Through elementary proof which should be obvious, you'll see that any b casts a distinct ray (which is easily reversible introducing a c into line 3), and you can solve for it if you like.
I'm not saying that you're wrong, but I think the proof isn't as "obvious" and straightforward as you're saying. It doesn't apply to just anything, but to the specific case of the impossibility of hashing distinct length inputs uniquely into a discrete space defined by a uniformly shorter length of bits.
Given the pigeonhole principle, and the observation that there are fewer strings of length K than strings of any length, you have that you cannot map every string into a unique hash. That's what I meant by "a straightforward application of the pigeonhole principle".
If you're dealing with an infinite set of hashes (I'm not sure what that would look like, but hey), then of course you need to take into account the limitations of the pigeonhole principle when dealing with infinite sets - specifically, that it only applies if you have a set of pigeons of a larger cardinality than your set of holes. [0,1] and [0,10] have the same cardinality.
Well, the quotes you had to put there say it all. You might expect the answer to be "no" if you didn't understand how infinity works.
But in this case the output length might have to be constant? If that's the case, you are of course correct.
"CRC32 collisions: codding collides with gnu". At first I read "coding" and I was all "haha this must be an easter egg of the implementation".

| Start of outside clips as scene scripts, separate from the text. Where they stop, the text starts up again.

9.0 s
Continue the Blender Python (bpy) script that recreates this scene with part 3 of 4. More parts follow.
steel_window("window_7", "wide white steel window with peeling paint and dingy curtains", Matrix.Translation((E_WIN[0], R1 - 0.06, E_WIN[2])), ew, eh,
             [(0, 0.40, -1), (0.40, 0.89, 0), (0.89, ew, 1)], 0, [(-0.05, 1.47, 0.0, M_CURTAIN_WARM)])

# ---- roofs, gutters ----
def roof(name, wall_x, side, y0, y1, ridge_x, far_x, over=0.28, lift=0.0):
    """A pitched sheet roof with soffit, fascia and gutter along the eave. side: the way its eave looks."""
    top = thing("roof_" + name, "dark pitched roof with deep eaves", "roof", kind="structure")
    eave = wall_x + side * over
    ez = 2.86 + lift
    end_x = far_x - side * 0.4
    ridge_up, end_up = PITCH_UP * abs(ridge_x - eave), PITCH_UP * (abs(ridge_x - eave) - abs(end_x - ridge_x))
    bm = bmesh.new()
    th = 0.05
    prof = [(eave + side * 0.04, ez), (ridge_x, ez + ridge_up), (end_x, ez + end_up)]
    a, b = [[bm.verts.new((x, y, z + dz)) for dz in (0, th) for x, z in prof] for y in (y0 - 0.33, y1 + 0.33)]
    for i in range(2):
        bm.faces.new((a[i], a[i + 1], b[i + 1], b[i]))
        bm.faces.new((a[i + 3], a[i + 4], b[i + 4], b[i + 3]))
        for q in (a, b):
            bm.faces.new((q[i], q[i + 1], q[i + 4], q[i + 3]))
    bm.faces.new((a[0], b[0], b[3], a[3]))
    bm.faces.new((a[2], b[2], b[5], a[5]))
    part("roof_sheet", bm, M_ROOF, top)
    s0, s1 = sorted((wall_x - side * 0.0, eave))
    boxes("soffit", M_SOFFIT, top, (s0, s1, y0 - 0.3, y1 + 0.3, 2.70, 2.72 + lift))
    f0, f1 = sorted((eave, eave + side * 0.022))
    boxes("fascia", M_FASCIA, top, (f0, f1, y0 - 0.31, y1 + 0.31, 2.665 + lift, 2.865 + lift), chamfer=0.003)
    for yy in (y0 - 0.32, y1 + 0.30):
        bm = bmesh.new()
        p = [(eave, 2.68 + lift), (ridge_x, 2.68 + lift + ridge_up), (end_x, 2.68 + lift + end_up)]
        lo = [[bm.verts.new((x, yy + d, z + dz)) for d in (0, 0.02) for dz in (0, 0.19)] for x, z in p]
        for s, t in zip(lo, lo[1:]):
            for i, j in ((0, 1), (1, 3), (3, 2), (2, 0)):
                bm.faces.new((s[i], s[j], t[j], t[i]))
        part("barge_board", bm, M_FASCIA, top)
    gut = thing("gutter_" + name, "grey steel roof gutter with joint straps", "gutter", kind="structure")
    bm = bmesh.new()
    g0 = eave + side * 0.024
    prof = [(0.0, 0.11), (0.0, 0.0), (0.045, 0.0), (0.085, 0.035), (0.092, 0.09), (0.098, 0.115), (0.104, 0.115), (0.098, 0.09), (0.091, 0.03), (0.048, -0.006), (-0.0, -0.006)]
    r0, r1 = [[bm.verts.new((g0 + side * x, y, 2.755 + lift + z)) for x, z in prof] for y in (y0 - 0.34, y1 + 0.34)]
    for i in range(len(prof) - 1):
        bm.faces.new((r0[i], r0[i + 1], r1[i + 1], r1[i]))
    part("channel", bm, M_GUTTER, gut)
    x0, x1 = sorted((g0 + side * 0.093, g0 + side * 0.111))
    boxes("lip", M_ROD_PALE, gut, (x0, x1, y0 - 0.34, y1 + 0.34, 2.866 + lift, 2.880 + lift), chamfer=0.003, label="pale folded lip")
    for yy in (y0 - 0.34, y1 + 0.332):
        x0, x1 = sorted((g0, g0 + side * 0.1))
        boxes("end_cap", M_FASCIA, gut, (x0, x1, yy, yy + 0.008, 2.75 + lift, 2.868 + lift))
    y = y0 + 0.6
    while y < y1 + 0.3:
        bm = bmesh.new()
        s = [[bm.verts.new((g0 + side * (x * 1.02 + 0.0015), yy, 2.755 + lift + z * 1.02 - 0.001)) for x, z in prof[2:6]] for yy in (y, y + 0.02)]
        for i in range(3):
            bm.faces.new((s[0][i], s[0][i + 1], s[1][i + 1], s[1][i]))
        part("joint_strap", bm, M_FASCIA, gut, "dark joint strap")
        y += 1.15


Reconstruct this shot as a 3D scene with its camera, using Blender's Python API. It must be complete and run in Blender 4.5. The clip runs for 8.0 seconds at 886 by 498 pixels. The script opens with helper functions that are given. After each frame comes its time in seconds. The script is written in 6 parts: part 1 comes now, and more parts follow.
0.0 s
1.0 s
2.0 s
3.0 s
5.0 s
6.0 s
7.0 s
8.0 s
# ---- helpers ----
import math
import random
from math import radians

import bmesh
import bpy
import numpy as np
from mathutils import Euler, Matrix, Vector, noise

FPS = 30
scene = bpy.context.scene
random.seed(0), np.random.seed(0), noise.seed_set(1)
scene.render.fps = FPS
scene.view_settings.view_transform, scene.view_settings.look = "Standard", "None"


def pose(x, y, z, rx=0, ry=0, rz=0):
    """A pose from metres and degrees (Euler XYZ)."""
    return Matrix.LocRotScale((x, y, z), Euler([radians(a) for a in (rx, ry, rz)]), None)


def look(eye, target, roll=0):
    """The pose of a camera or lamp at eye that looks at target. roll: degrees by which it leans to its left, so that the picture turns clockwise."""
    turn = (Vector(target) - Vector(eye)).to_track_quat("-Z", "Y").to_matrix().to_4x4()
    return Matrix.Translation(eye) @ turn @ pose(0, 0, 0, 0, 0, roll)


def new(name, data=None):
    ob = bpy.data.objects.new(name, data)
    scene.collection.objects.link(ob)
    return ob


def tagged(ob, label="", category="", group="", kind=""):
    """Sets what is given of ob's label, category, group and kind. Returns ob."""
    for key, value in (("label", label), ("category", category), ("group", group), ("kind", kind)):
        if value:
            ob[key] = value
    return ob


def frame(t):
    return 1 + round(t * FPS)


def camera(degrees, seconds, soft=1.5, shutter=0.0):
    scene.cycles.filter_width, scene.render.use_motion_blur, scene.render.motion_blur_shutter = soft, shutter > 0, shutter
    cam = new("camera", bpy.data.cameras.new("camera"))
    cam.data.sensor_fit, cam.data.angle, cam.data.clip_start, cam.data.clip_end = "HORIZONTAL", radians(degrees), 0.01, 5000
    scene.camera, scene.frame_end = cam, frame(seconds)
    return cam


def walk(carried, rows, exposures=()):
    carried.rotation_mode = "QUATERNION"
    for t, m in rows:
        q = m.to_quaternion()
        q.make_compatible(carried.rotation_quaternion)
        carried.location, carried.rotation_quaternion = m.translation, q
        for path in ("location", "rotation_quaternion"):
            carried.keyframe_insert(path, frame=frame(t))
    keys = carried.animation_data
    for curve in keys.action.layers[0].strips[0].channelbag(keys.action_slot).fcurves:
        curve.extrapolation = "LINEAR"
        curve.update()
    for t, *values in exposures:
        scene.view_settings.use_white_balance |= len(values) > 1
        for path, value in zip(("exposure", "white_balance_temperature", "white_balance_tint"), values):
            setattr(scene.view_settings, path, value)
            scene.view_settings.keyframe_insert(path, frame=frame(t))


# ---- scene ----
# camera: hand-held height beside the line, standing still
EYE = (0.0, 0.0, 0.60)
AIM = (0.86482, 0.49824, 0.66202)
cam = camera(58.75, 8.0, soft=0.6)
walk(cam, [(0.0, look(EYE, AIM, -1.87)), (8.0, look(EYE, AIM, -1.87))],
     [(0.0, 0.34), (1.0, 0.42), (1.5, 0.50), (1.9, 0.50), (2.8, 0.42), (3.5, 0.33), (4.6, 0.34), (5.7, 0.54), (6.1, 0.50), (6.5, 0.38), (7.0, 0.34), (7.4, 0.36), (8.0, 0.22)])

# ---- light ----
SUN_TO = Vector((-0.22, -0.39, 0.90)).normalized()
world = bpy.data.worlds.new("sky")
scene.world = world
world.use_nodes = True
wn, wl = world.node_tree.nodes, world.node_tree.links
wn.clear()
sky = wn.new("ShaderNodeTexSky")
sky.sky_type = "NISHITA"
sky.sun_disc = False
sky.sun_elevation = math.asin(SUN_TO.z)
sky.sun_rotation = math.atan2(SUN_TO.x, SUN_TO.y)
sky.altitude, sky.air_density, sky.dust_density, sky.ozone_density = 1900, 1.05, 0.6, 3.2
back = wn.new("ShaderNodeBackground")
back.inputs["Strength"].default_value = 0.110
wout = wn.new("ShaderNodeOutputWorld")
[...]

If this is a thing you're going to use a lot, I'd probably just add a database column and give each record a random unique "public ID" -- then there is literally no connection between the public ID and the private one..
No, guy's looking for a hash table hash, not a cryptographic one. For a hash table you're looking for low collisions and high throughput (so your hash table is fast) first and foremost.
Sort of anyway.
You need some kind of random salt, too - it's not that hard to find a decent number of near-collisions even in cryptographic hashes. (E.g. if your hash table doubles in size whenever two keys end up in the same bucket, an attacker needs to spend O(2^n) operations to find two keys that agree in the first n bits, which will make you do O(2^n) operations and use O(2^n) memory.)
That absolutely isn't an intrinsic property of cryptographic hashes.
Also see: http://cyberarms.wordpress.com/2010/10/21/cracking-14-charac...
(low) hash speed is the whole point of PBKDF2, bcrypt or scrypt.
Talking about stretching our hash, though, sounds like some strange tasting taffy...
See this: http://net.tutsplus.com/tutorials/php/understanding-hash-fun...
to learn more about preventing brute-force attacks
No, I'll find that you've apparently stopped your education at hashing 101 and hashing speed is covered in hashing 102.
1. It's not an either-or situation, all three hashes I mentioned not only specifically include salts in their hashing interface but go as far as mandating a salt for brypt and scrypt (I don't believe PBKDF2 mandates one though it surely is recommended)
2. Salts don't protect much against brute-force attacks, their primary role is to protect against rainbow tables (dictionary attacks) in case the hashed data is leaked. They do add cost to brute-forcing a series of passwords (if salts are unique), but that cost is low compared to
3. Hash speed mitigates brute-forcing from both inside (leaked data) and outside (provide built-in rate-limiting, of course additional rate-limiting is still a good idea). Increasing the raw cost of computing the hash by multiple orders of magnitude and adding data dependencies within the hash (to prevent trivial parallelization) are very much vital against brute-force attacks.
4. You might have wanted to read your own bloody links, the first one specifically mentions hash speed to mitigate brute force attacks, and mentions salts only against rainbow tables; responses to the second one specifically note that salt mitigate rainbow table attacks but do not significantly mitigate brute force attacks especially on weak passwords.
You should be glad. You learned something important today.